According to the Department of Defense in a sustainability report from the Joint Chiefs of Staff in 2013 in speaking to creating sustainability in the US, "we needed to look closely to food security," says Raftery, a PhD Agriculture Economics and Rural Sociology from The Ohio State University.

"This report stressed that to create national sustainability it is important to consider food security. The food system with long food chains, much of which enters the country without close inspection, leaves consumers vulnerable to food that could be tainted along the way," she tells Green Prophet.

"Likewise the ability to disrupt our long fresh food supply chains is an easy target by outside interest groups (like terrorists) and extreme climate events such as hurricanes, tornados, etc., which could result in lack of availability of fresh fruit and vegetables which is already limited to a 3 to 5 days supply at best for most of the nation.

"Fuel scarcity, water scarcity (like the California drought) all show the vulnerabilities that could be off-set by creating a nationally distributed agricultural network with shorter supply chains, less waste, and more nutritious foods available for the consumer clamoring for more local/regionally grown food," says Raftery.

"It should be noted that even during the recent 2008 economic downturn that CEA growers found consistent, stable consumer base who appreciated the high-quality CEA grown product."

How many indoor greenhouses could feed America? William Blair & Co predicts 4,400 40-acre CEA greenhouses to provide food security.

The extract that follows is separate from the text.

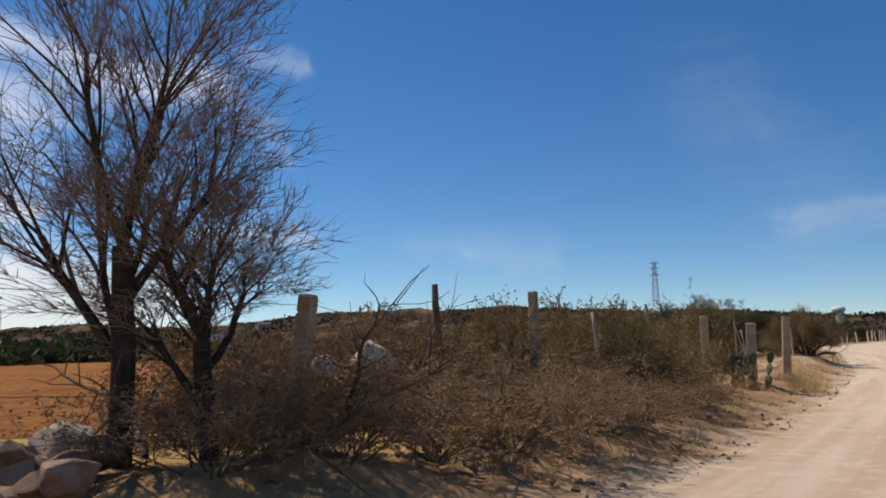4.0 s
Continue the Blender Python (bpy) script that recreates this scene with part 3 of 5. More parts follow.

Technologies critical for these businesses to succeed? Access to fiber optic networks, integrated systems control such as water, fertilizer, humidity, CO2, and "monitoring that emulates the Dutch way," says Raftery: "They use only what has been proven successful to grow inside the greenhouses."

In parallel, Raftery is rolling out the AGROWN tech transfer center, The CEA Research & Training Center in Brattleboro, Vermont to provide access for industry trials for new and innovative technologies for the North American market. A first for the US, the Vermont center will roughly house 10 acres of food under glass.

"This center will focus on industry based applied research and skills based training -- both of which are needed if we are to support the predicted growth for the industry in the US, as well as tech transfer as appropriate for the global markets," says Raftery.

There are approximately 75,000 acres of commercial scale CEA globally at this time.